The position I now describe here is the one I heartily believe is the one all architects should adopt. (Just because it is the natural one for handling the architecture.)

First, let’s see what’s been done so far…

How do you deal with the system’s architecture?Well, you can:
  1.  Develop, code and later on see what was created.
  2.  Define it (design) and then try to create it by development.
  3.  Forget about it. Focus on code.

As you can see, architecture will be always there, but it will grow wild in all three cases. Yes, case 2 also has problems since almost 100% of the time the resulting architecture is different (sometimes substantially different) than the one defined at the beginning. Common sense dictates that we should at least foresee the architecture from the beginning and start building it with code, keeping an eye on what that code is actually producing.

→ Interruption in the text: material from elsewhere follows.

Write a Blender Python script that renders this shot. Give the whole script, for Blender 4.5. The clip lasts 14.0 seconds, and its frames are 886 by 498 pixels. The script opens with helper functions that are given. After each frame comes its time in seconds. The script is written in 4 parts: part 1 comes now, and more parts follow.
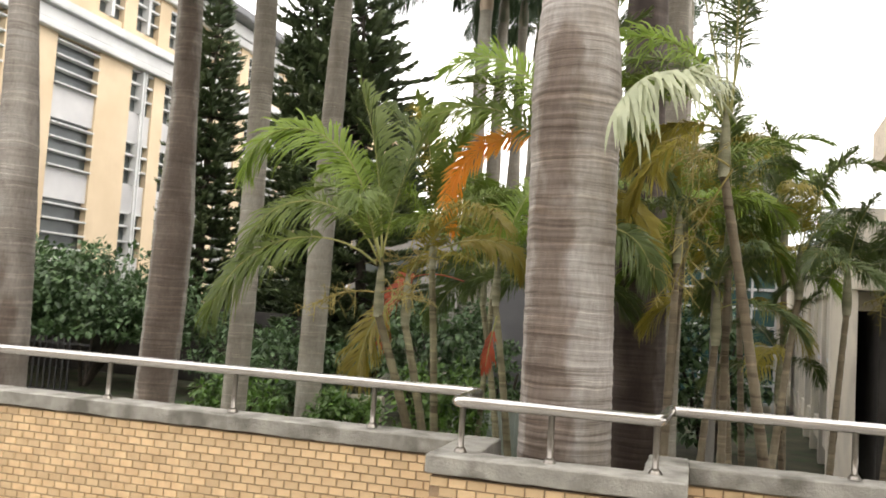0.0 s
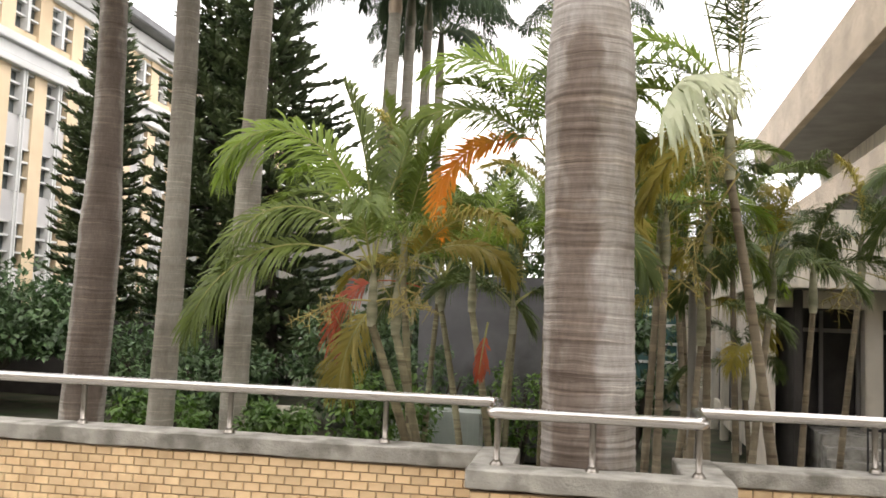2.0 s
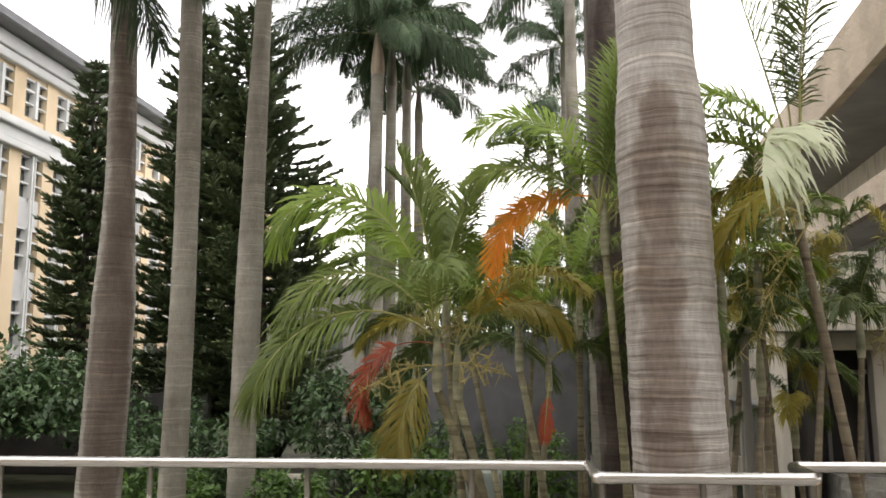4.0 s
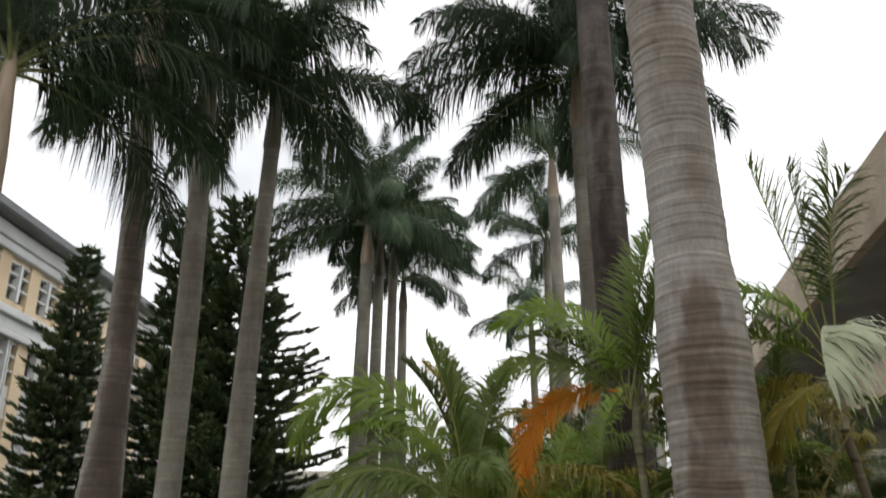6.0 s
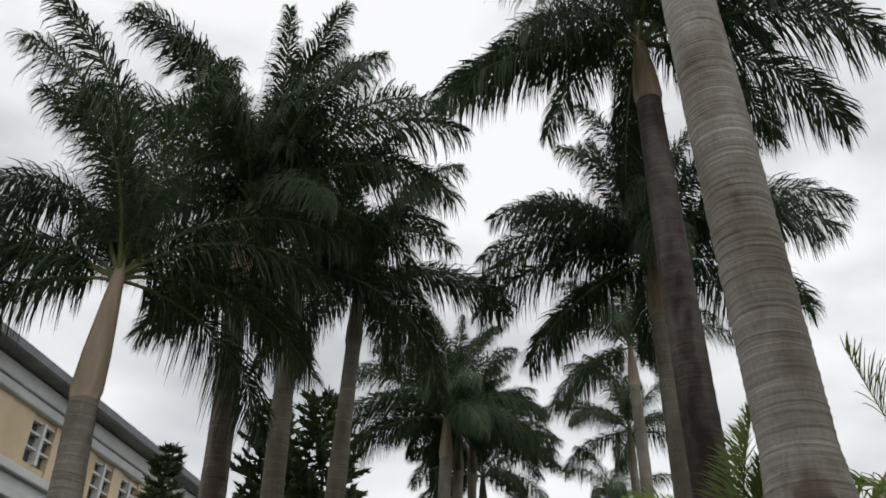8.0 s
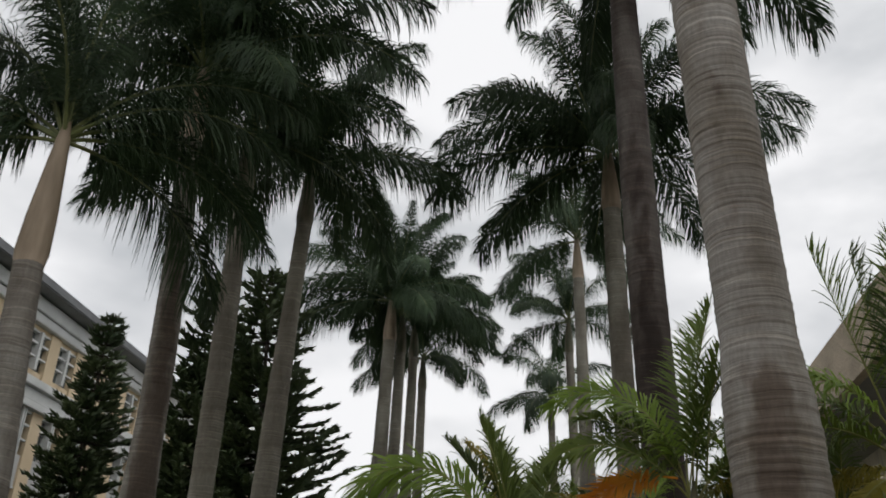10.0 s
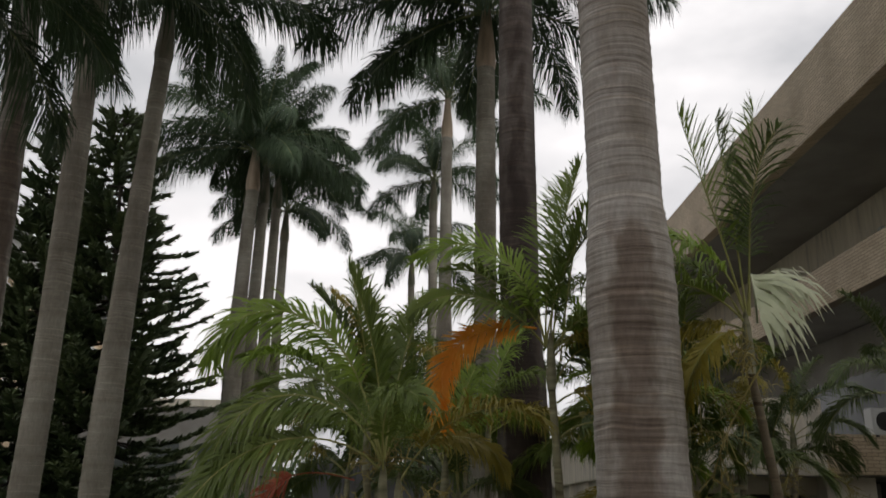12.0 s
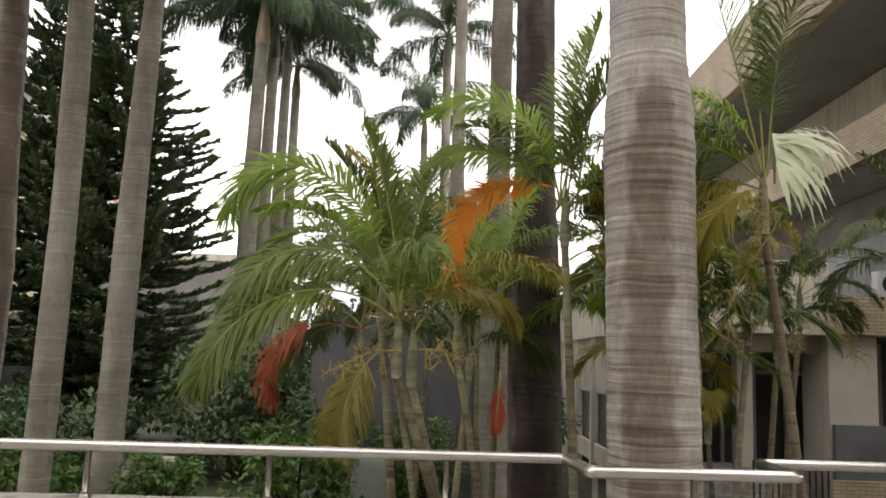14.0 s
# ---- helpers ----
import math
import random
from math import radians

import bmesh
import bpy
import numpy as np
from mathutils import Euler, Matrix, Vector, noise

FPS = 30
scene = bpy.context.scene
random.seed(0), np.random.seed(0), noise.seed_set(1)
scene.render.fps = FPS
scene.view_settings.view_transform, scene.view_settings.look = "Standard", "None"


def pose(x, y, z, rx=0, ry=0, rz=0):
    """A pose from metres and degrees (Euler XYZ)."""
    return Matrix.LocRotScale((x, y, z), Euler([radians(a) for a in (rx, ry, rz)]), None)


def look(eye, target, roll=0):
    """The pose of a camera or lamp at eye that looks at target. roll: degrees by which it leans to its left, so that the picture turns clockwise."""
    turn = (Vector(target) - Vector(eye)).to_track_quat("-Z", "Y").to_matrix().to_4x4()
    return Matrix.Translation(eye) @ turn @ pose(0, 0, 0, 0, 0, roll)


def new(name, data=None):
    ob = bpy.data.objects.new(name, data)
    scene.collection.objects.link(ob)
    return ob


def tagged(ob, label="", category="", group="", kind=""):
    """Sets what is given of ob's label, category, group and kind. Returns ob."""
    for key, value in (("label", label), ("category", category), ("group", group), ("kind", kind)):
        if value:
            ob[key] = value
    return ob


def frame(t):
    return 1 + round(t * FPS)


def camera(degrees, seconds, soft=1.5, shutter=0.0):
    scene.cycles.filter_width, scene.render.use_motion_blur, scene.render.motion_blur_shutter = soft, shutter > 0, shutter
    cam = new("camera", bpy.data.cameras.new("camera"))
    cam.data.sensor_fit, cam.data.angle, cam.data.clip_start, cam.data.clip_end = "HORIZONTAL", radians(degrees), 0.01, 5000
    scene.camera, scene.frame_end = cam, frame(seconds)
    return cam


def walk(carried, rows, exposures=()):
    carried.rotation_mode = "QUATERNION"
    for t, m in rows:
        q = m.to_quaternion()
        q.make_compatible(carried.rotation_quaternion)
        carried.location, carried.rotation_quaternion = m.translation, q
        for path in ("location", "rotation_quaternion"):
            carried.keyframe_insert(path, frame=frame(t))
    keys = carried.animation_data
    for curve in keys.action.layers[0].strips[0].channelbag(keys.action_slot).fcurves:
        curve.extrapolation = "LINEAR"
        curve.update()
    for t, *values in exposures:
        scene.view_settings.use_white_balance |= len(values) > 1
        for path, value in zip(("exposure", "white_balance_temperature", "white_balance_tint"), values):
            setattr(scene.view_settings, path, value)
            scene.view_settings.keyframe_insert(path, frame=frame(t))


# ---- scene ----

Now, no matter what you do, you end up defining an architecture. Either by planning, by designing, or by directly coding it. At the end, the architecture is defined by someone. The question is then who? (architects? Developers? The client?) And then How?  (coding? Designing? Deciding?). Common sense dictates again that all those roles are involved in the definition and creation. That means there should be a coordination, and a high end control of what is going on (not dictating, but controlling). That role is, of course, the one of the architect.

How does an architect control the architecture definition?Well, we have several stereotypes applied to architects, that we can recall:

  1. The documenter. Architects are seen as document generators, that are happy writing designs and other documents nobody reads.
  2. The technical Project Manager. Here the architect is the one managing the project at the technical levels. A technical lead. Sometimes a technical director. Some others a technical puppeteer that holds the developers strings.
  3. The Ancient, Know-It-All. This seems to believe that years will create a good architect, with unsurpassed knowledge. Many time this architect is seen in a Ivory tower, and some others it just holds the answer to all questions.

None of the above stereotypes really deal with the architecture control. Documentation may be an important tool to keep updated information of what the architecture looks like in a precise moment in time. There should be enough coordination and direction capabilities in the architect to manage the building process. And of course, there should be enough experience to make the correct decisions, coach, mentor and provide advice to coders and designers. Still, documents are not the final goal, nor the architect dictates directly what is to be done, nor he knows all and should not be at all difficult to approach.

So, we can say the Architect Owns the architecture. Owning means basically being responsible of:

  1. Knowing what the architecture is, looks like, in a moment in time.
  2. Adjusting the principles, decisions and rationale based on the feedback got from the development process (this includes the information that actual coding returns, plus stakeholder feedback).
  3. Rectifying actual coding and design if that breaks the rationale of the defined architecture.
  4. Make everybody included in the development process (that also includes stakeholders), participating on the adjustments and the architecture visualization.

It is clear now that the architect’s role goes far beyond that just imagine a proposed architecture at the first phase of the development process. It is responsible for the real architecture, the one built, at each step of the cycle. For that he will need:
  1. Visualization of the real architecture. It is out of the scope of this post to discuss how to do that, but one process I should mention is the “In Deep, Vertical Peer Review” that involves all three levels of review (strategy, tactical and operational) in all the phases, instead of just one review per phase.
  2. Rationale and goal validation. This process is very important, where we can validate the goals are still being achieved even if there are changes in any of the levels. For that, rationale is extremely important.
  3.  A trade-off process. Of course, it is impossible to always achieve everything. There should be a trade-off process that evaluates the options and resolves for the one that keeps the goals as unchanged as possible, and results in the least cost. This of course involves all stakeholders.
  4.  A cross refactoring process/redesign. All adjustments will change things. Refactoring is a way to improve things without changing actual behavior. The redesign may change behavior. The idea of the process is to try keeping the changes at the lowest level. That is, try first to adjust only code, without changing design nor strategic/architectural decisions. Then go up. The strongest change will require the architecture redefinition, with possibly the highest cost.

All this applies to all phases, including the quality assuring, deployment and acceptance.
How to do all that in different contexts and projects require a whole book. So far let’s simply summarize that:
  1. Architect deals with many tasks, including but not restricted to documenting, managing and deciding.
  2. The architect’s responsibility is to get an architecture done (meaning, built) satisfying the stakeholders goals. This requires continuous verification of goal and business value achievement.
  3. Performing all that goes far beyond just coding.

Conclusion: Owning the architecture means being responsible of its construction, taking care of all the complex processing that development requires.